Jamaica’s perceived ambivalence towards, if not formal retreat from, its long-standing policy on the Palestinian issue has been fuelled by presumptions of a deepened relationship between Prime Minister Andrew Holness’ administration and Benjamin Netanyahu’s government. This perception gained strong hold after Mr Holness’ visit to Israel in 2017, followed by Jamaica’s abstention that year in a UN General Assembly vote that declared “null and void” Israel’s decision to make the disputed city of Jerusalem its capital. This was compounded when Jamaica failed to vote on the October 27 General Assembly resolution calling for an “immediate, durable and sustained humanitarian truce” in the current conflict.
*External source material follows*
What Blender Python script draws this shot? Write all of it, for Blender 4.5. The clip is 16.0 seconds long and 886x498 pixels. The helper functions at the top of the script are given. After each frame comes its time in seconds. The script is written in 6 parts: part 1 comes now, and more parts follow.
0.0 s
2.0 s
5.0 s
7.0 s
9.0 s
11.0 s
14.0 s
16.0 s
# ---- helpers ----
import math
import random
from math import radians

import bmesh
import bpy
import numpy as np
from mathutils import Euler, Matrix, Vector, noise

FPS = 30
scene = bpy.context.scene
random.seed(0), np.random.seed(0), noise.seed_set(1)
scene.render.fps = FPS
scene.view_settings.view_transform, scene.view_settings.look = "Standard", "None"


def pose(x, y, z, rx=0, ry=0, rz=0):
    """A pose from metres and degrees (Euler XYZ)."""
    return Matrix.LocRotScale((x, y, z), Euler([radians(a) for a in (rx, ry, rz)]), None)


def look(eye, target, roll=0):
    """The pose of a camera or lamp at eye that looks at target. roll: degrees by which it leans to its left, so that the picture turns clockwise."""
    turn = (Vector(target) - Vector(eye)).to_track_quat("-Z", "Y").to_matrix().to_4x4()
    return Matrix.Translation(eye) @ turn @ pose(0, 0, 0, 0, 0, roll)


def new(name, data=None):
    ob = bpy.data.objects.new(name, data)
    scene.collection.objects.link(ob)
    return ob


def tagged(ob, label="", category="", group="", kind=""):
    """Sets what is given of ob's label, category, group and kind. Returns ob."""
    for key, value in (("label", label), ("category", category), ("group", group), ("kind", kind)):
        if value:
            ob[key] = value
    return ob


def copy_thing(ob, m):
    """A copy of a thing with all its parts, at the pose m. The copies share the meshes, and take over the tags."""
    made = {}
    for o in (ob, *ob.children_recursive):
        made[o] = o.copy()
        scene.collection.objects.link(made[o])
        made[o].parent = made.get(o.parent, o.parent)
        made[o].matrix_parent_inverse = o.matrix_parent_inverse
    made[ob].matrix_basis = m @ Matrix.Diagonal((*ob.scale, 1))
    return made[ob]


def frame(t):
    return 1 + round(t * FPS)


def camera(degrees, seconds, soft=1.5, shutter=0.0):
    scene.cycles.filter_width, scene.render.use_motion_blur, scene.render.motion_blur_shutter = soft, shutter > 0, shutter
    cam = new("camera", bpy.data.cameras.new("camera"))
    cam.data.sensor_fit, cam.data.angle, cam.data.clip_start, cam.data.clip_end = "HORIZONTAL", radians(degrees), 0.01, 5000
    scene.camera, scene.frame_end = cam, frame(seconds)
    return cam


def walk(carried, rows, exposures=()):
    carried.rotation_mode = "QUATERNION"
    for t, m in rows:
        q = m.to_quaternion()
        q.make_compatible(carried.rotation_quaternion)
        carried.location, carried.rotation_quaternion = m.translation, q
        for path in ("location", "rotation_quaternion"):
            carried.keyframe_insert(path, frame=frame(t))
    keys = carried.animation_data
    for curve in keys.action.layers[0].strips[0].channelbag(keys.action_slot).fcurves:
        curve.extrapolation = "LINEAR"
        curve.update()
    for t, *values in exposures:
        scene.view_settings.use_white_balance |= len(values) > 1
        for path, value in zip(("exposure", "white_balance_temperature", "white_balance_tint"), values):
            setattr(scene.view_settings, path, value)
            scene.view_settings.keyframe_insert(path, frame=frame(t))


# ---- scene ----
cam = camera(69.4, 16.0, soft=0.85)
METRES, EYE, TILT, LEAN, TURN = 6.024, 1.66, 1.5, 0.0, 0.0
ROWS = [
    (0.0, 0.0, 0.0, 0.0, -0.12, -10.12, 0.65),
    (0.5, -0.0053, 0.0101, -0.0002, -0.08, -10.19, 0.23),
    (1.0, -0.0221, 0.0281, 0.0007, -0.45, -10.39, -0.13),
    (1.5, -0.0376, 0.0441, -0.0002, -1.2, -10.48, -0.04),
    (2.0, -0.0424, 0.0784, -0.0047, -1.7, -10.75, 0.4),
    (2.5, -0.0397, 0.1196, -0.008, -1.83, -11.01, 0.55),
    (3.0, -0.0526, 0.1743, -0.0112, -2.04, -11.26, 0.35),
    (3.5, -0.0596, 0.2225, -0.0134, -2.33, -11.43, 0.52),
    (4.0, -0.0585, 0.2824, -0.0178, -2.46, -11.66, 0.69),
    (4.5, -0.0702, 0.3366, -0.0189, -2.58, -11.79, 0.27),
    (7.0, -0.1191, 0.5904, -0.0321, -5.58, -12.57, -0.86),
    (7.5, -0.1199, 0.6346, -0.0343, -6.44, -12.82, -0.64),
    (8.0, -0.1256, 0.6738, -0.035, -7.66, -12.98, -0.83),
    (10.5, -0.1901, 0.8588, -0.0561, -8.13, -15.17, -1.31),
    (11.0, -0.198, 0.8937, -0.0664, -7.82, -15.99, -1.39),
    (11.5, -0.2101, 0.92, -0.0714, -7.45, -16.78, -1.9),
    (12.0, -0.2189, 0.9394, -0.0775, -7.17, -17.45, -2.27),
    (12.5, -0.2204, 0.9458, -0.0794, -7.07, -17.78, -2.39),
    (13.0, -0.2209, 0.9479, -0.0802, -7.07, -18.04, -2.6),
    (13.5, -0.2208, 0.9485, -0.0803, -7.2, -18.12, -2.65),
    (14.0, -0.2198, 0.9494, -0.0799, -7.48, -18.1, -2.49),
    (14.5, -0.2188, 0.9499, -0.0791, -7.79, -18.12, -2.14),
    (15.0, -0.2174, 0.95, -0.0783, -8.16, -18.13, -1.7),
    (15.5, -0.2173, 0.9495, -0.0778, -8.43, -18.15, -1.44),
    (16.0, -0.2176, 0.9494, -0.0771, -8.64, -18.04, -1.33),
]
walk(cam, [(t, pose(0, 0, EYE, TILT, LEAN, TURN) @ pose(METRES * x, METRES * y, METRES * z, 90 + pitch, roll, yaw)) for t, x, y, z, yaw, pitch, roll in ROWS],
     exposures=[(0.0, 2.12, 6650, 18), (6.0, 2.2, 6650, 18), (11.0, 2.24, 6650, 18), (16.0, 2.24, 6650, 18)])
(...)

The Government blamed logistical problems and ongoing consultations at the time of the vote between policymakers in Kingston and its diplomats in New York, who, it said, helped draft a Caribbean Community statement on the issue that reflected similar sentiments.
That Jamaica joined even more countries in voting for a second General Assembly resolution on December 12, calling for a humanitarian ceasefire, has not fully assuaged its critics.
HUMANITARIAN RELIEF
After weeks of resisting any UN resolution demanding a ceasefire and insisting that Israel be permitted room to prosecute its war to destroy Hamas, the United States did not exercise its veto last week to kill a Security Council resolution promoting “urgent and extended humanitarian pauses and corridors throughout the Gaza Strip for a sufficient number of days to enable full, rapid, safe” humanitarian relief to Gaza’s two million people, who are trapped in a narrow strip of land.
Having initially cut off fuel, water and electricity to the territory, Israel has since allowed a limited amount of aid, but far too little to put a dent in a grave humanitarian crisis.
There are possibly statements and assertions in the Opposition’s resolution that the Government cannot abide by. But it can set the record straight in an open and frank debate. And amendments can be made to the resolution.
More importantly, the declarations in the document are fundamentally sound: a state for the Palestinians and one for Israel on the basis of standing UN resolutions, which is within the borders that existed before the 1967 war. Which would mean that Israel would have to withdraw from the West Bank and remove its settlements.
This debate would also be an opportunity for Jamaica to clearly define its foreign policy that has grown increasingly murky in recent years, including its position, as a country in the Global South, on navigating the existing international order. And given the deadlocks and logjams at the Security Council, Kingston may highlight ideas for reforming the United Nations.
There are therefore good reasons for Speaker Juliet Holness to permit the debate. She might even call the House back early for it to take place.